Boston Herald | Op-Ed | October 20, 2010
From high upon her perch at The New York Times, the acerbic Maureen Dowd has looked down upon the current crop of female Republican candidates and dubbed them “mean girls.”
Interesting choice of words from a columnist who traffics regularly in sarcasm and spite.
With the stroke of a pen, Dowd defames conservative women, calling them “cheerleaders” and “grownup versions of those teenage tormentors who would steal your boyfriend, spray-paint your locker and, just for good measure, spread rumors that you were pregnant.”
Dowd is not the only liberal commentator to throw a temper-tantrum over the GOP’s female candidates.
In fact, everywhere you turn, liberal pundits are in meltdown mode. There’s the crew over at MSNBC: Chris Matthews, who can’t stop referring to Delaware senatorial candidate Christine O’Donnell as “irresistably cute” and “attractive as hell,” while simultaneously trashing her as an idiot; and Keith Olbermann who refers to Rep. Michele Bachmann as a “moron” who would be better off on “The Real Housewives of New Jersey.”

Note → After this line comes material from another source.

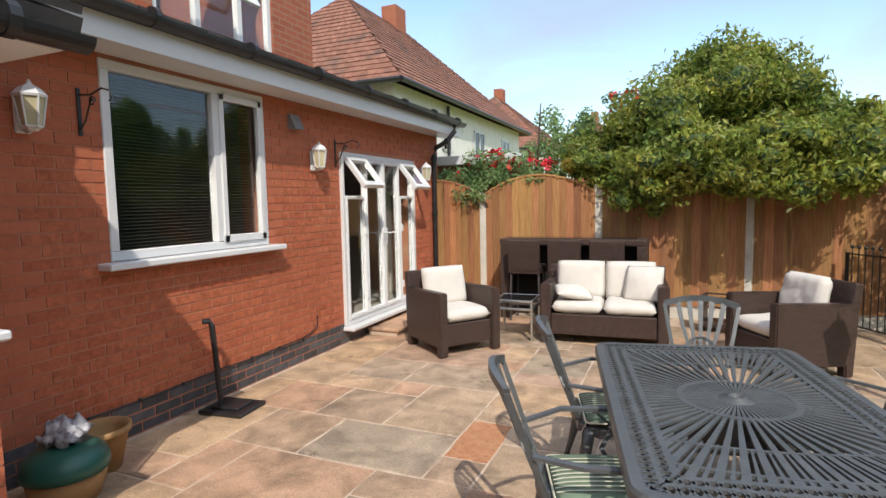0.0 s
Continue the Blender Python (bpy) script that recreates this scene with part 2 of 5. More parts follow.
M_BRICKW = brickwall("far_brickwork")
M_MORTAR = mat("brick_mortar", (0.40, 0.155, 0.088), (0.47, 0.205, 0.125), rough=0.95, scale=12, bump=0.3, coords="World", stain=(0.48, 0.28, 0.18), stain_scale=1.6, stain_pos=0.56)
M_BLUE = mat("blue_brick", (0.05, 0.052, 0.06), (0.095, 0.09, 0.095), rough=0.6, scale=16, bump=0.3, vary=0.3)
M_PVC = mat("white_upvc", (0.66, 0.67, 0.68), (0.70, 0.705, 0.71), rough=0.32, scale=3, stain=(0.70, 0.69, 0.66), stain_scale=1.2, stain_pos=0.62)
M_WPAINT = mat("white_render", (0.72, 0.71, 0.68), (0.80, 0.79, 0.76), rough=0.9, scale=4, bump=0.2, stain=(0.6, 0.58, 0.54), stain_pos=0.6)
M_BLACKP = mat("black_plastic", (0.012, 0.012, 0.013), (0.022, 0.022, 0.024), rough=0.38, scale=10)
M_IRON = mat("black_wrought_iron", (0.010, 0.010, 0.010), (0.022, 0.020, 0.019), rough=0.45, scale=30, bump=0.25, bscale=90)
M_TILE = mat("clay_roof_tile", (0.20, 0.085, 0.055), (0.30, 0.14, 0.095), rough=0.85, scale=6, bump=0.3, vary=0.22, by="island", stain=(0.13, 0.08, 0.06), stain_scale=1.2)
M_TILED = mat("dark_roof_tile", (0.05, 0.045, 0.045), (0.09, 0.08, 0.075), rough=0.8, scale=6, bump=0.3, vary=0.22, by="island")
M_GLASS = glass("window_glass")
# room walls in near-black: the lack of light indoors is in the colour
M_UNLIT = mat("unlit_room_black", (0.03, 0.032, 0.03), (0.05, 0.05, 0.048), rough=0.9, scale=2)
M_BLIND = mat("dark_blind_slat", (0.06, 0.062, 0.06), (0.09, 0.09, 0.088), rough=0.5, scale=3)
M_FENCE = mat("fence_board", (0.29, 0.135, 0.05), (0.45, 0.23, 0.095), rough=0.82, scale=7, stretch=(9, 9, 0.55), bump=0.5, bscale=14, vary=0.28, hue=0.014, stain=(0.16, 0.075, 0.035), stain_scale=1.0, stain_pos=0.6)
M_FENCEN = mat("new_pine_board", (0.50, 0.33, 0.19), (0.62, 0.43, 0.27), rough=0.8, scale=6, stretch=(8, 8, 0.5), bump=0.4, bscale=12, vary=0.2, hue=0.012, stain=(0.34, 0.19, 0.09), stain_scale=2.6, stain_pos=0.64)
M_FENCEO = mat("stained_new_board", (0.50, 0.265, 0.13), (0.63, 0.365, 0.19), rough=0.8, scale=6, stretch=(8, 8, 0.5), bump=0.4, bscale=12, vary=0.2, hue=0.012, stain=(0.24, 0.10, 0.04), stain_scale=2.0, stain_pos=0.62)
M_FENCED = mat("weathered_board", (0.36, 0.265, 0.19), (0.52, 0.40, 0.30), rough=0.9, scale=7, stretch=(9, 9, 0.5), bump=0.5, bscale=14, vary=0.2, stain=(0.18, 0.12, 0.085), stain_pos=0.6)
M_CONC = mat("concrete", (0.50, 0.47, 0.41), (0.62, 0.58, 0.51), rough=0.95, scale=9, bump=0.4, stain=(0.30, 0.27, 0.2), stain_scale=2.5, stain_pos=0.58)
M_RATTAN = weave("brown_rattan", (0.105, 0.062, 0.050), (0.062, 0.036, 0.029))
M_CUSH = mat("cream_canvas", (0.60, 0.565, 0.515), (0.65, 0.615, 0.565), rough=0.95, scale=5, bump=0.25, bscale=14, spec=0.2, stain=(0.70, 0.64, 0.56), stain_scale=2, stain_pos=0.62)
M_ALU = mat("dark_cast_aluminium", (0.080, 0.086, 0.090), (0.115, 0.122, 0.126), rough=0.36, scale=14, bump=0.25, bscale=180, metal=0.15, stain=(0.10, 0.105, 0.105), stain_scale=5, stain_pos=0.64)
M_CHROME = mat("brushed_metal", (0.55, 0.55, 0.54), (0.66, 0.66, 0.65), rough=0.3, scale=20, metal=0.9)
M_SMOKE = mat("smoked_glass", (0.012, 0.013, 0.014), (0.02, 0.02, 0.022), rough=0.06, scale=4)
M_GREENC = mat("green_cushion", (0.15, 0.20, 0.14), (0.20, 0.26, 0.185), rough=0.95, scale=8, bump=0.2, bscale=90, spec=0.2)
M_STRIPE = mat("cream_stripe", (0.58, 0.56, 0.42), (0.66, 0.64, 0.50), rough=0.95, scale=12, spec=0.2)
M_CHIM = mat("rusted_chimenea", (0.085, 0.045, 0.040), (0.165, 0.085, 0.070), rough=0.62, scale=5, bump=0.35, bscale=60, stain=(0.27, 0.095, 0.04), stain_scale=2.4, stain_pos=0.60)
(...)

Then there is Bill Maher, who writes in the Huffington Post of “the lovely MILFs of the new Right.” Granted, Maher is a comedian. But I doubt the National Organization for Women would find it funny if Maher referred to Nancy Pelosi or Hillary Clinton this way.
Next up is Daily Beast columnist Linda Hishman, who belittles female GOP candidates as “modestly educated, beauty-queen types.”
Let’s not forget Hirshman’s publisher, Tina Brown, formerly of Vanity Fair, whose Daily Beast waxes poetic about Republican women who use their “soft features,” “killer curves,” and “slightly bodacious, but fundamentally unthreatening,” looks to lure voters into their political lair.
Apparently, we are to believe that attractice Republican women are all bimbos.
Meanwhile, NOW — patron saint of hypocrites — boldly endorses California Democratic gubernatorial candidate Jerry Brown just hours after Brown (or someone talking to Brown) is caught on tape calling his female Republican opponent a “whore.” Nice going.
But, hey, what else would you expect from an organization that decried workplace harassment until the harasser happened to be a popular Democratic president, and that sought equal representation of women in public life, but then opposed almost every woman President George W. Bush nominated to the federal judiciary?
I’m not saying that a women’s group must endorse all female candidates or that GOP women should be immune from criticism. But the trashing of female Republicans by Dowd and her ilk reeks not only of desperation but of the very sexism these people claim to oppose.
Admittedly, liberals have been handed a gift in Delaware’s O’Donnell, who seems to have spent an inordinate amount of time babbling about witchcraft and other nonsense on Comedy Central’s “Politically Incorrect.” She’s now paying the price for her youthful flirtation with fame. Fair enough.
But the deliberate attempt to use O’Donnell to paint all Repiblican women as voodoo-dabbling kooks will fail. That is because most of the GOP’s female candidates — women like Carly Fiorina, Nikki Haley, Michele Bachman, Jan Brewer, and Meg Whitman — are competant leaders and serious political contenders.
Indeed, the indisputable professional, business, and political success of the these women contradicts the feminist narrative of oppression and victimization. Which is why infantile leftists like Dowd revert to calling them witches mean girls, and whores. So much for sisterhood.